Cal Poly students who consistently drink are largely doing it off-campus at private homes or apartments. More than half of them are underage, and many of them admit to binge drinking.
A survey in the fall of Cal Poly students also shows that the number of students binge drinking in a two-week period — which translates into five or more drinks for males and four or more drinks for females at one time — is about 39 percent.
Although the number of students who admit to binge drinking has fluctuated by 10 percentage points in the past six years, it has never dropped below 39 percent. It appears to have essentially remained the same, despite efforts by the university.
“When looking at this data, we would have hoped for a bigger drop in binge drinking” given all the programs that the university has long had in place, said Marty Bragg, director of health and counseling services at Cal Poly.
Since 2004, the number of students who admitted to binge drinking in the two weeks before being surveyed went from 39 percent to nearly 50 percent in 2005, and then dropped in slow increments back to 39 percent in 2010.
University officials are optimistic that relatively recent ordinances adopted by the city of San Luis Obispo and more focused efforts by Cal Poly will help reduce students drinking excessively.
The 2010-11 survey is part of a larger study funded by the National Institute of Alcohol Abuse and Alcoholism to identify effective tools in preventing heavy drinking by college students. Each fall semester, the online survey is given to about 1,000 undergraduates.
Cal Poly is one of 14 campuses in the University of California and CSU systems participating in the Safer California Universities study by the Prevention Research Center in Berkeley.
The survey was initiated at campuses in 2003. In 2005-06, specific prevention methods and interventions were introduced at half of the campuses. Researchers then compared the results there to those colleges without the interventions and found that the interventions decreased the number of students drinking to the point of intoxication at off-campus parties — the predominant problem at most colleges — by 9 percent.
Cal Poly was one of the seven college campuses that did not initially receive the interventions, which included nuisance party enforcement, minor decoy operations, social host ordinances and DUI checkpoints.
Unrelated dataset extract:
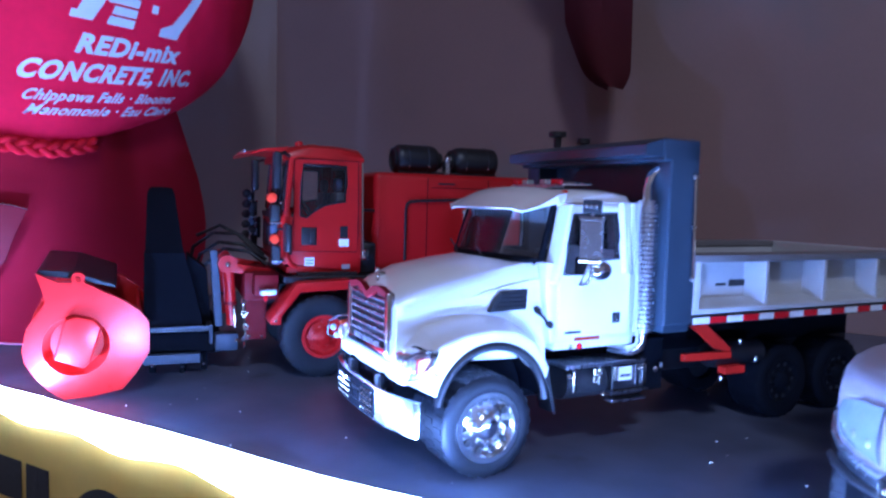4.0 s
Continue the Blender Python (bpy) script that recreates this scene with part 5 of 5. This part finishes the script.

Locally, an array of laws passed by the San Luis Obispo City Council since 2009 at the urging of Police Chief Deborah Linden mimic those interventions by seeking to curb partying, noise and underage drinking.
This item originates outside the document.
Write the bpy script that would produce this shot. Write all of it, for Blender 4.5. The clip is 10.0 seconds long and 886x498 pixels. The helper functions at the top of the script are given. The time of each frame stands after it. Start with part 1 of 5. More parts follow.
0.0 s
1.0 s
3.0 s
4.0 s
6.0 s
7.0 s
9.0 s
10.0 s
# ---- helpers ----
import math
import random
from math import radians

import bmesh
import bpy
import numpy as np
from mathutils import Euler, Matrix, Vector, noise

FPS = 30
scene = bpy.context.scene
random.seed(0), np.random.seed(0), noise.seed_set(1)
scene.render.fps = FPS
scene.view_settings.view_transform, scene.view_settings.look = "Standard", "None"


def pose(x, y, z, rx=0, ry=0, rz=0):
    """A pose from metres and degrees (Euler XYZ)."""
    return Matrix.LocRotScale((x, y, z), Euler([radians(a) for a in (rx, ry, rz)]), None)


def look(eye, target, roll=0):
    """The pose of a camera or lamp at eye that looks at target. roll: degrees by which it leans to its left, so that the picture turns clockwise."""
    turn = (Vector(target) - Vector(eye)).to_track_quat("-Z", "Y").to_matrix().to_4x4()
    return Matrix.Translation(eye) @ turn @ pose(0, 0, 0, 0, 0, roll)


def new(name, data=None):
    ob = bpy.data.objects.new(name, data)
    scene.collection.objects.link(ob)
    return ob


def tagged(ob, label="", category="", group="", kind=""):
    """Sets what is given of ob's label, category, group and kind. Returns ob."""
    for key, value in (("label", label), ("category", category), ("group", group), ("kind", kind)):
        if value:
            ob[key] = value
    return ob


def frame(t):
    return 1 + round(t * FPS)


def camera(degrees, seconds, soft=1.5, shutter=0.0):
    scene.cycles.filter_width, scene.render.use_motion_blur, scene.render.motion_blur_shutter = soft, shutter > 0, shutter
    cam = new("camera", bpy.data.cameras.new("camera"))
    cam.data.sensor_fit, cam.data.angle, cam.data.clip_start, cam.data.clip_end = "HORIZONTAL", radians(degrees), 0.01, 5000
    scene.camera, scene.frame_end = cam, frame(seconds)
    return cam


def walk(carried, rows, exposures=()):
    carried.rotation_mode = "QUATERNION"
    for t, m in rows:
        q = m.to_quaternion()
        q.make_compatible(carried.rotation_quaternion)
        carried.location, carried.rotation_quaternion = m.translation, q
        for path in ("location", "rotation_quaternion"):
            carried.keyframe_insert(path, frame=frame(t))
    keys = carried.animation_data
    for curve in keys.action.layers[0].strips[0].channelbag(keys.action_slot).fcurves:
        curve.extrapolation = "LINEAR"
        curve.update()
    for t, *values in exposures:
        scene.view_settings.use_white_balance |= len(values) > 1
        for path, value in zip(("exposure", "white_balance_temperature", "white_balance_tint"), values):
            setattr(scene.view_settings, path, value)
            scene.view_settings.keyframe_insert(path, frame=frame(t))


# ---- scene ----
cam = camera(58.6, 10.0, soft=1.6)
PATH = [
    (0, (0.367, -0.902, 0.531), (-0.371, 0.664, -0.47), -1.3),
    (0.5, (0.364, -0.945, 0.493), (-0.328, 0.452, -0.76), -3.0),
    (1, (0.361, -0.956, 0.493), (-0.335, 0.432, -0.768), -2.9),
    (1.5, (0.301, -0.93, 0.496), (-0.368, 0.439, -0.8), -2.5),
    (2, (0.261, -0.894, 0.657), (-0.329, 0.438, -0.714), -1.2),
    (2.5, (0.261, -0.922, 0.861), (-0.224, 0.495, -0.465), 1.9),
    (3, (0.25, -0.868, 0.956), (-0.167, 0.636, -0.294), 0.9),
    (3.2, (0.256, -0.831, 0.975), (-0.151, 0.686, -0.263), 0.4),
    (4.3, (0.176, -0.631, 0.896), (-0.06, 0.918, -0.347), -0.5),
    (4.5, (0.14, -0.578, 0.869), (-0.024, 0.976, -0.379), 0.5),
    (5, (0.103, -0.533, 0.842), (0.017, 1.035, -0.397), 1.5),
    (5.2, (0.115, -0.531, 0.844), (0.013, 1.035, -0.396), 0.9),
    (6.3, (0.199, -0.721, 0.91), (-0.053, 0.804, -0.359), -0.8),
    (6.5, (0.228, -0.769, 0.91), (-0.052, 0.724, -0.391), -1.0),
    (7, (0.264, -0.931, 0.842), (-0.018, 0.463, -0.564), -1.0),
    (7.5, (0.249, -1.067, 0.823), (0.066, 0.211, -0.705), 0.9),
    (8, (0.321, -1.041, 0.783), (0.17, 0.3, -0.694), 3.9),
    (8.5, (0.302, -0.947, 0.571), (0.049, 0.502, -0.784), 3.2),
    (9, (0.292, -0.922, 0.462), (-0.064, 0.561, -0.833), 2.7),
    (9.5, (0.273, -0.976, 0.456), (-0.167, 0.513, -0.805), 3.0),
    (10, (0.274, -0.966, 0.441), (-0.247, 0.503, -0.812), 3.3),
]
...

The laws include steep fines for people who host parties where minors drink; double fines for violations such as nudity, public urination and possession of open containers of alcohol in public places on known party holidays; and fines to hosts of parties of 20 or more people that create a substantial disturbance.
Overall, “the findings we have give us optimism that intervention will be effective,” said Rick McGaffigan, program director of the Prevention Research Center. “We assume that colleges doing the same preventions that have worked at other campuses will have the same results.”
At Cal Poly, Bragg said the survey information is used by administrators to help track prevention techniques and determine where funding should be spent.
“The target for all of our messaging is not abstinence — it is binge drinking,” he said. “Instead of trying to come up with clever posters or motivational speakers, we are trying to address high-risk drinking and its outcomes.”
Studies have linked excessive drinking by college students to death, injuries, assaults and sexual assaults — making binge drinking a top concern at colleges nationwide.
“Alcohol is the bane of university communities across the nation,” Bragg said. “That said, we also know that drinking is normative behavior with students coming to college expecting that a large part of their experience will be drinking and socializing.”
Bragg said partnering between the city and the college is an essential component.
Efforts now include partnering with the San Luis Obispo Police Department and the CHP to do several DUI checkpoints, including some on campus, and party patrols. Minor decoy programs are also in place.
The university also put increased effort into educating students about the various laws focused on excessive partying and noise — such as placing 5,000 door hangers in surrounding neighborhoods notifying students of the laws and placing ads in the school newspaper.
“What we do know from campuses is that the more visibility they had and the more enforcement they promoted — the more dosage if you will — the higher the effect,” McGaffigan said. “More is better.”
The data from the survey, Bragg said, has driven the university to better focus its prevention efforts.
“It is my belief that this kind of community effort is really critical because you can’t educate kids out of alcohol abuse — it is just too much a part of their conceptualization of what college life is about.”
39.2% of Cal Poly students had reported binge drinking (4 to 5 drinks in one sitting) in the past two weeks.
71.7% consumed alcohol in the past 30 days.
58% of those who consumed alcohol in the past 30 days were underage.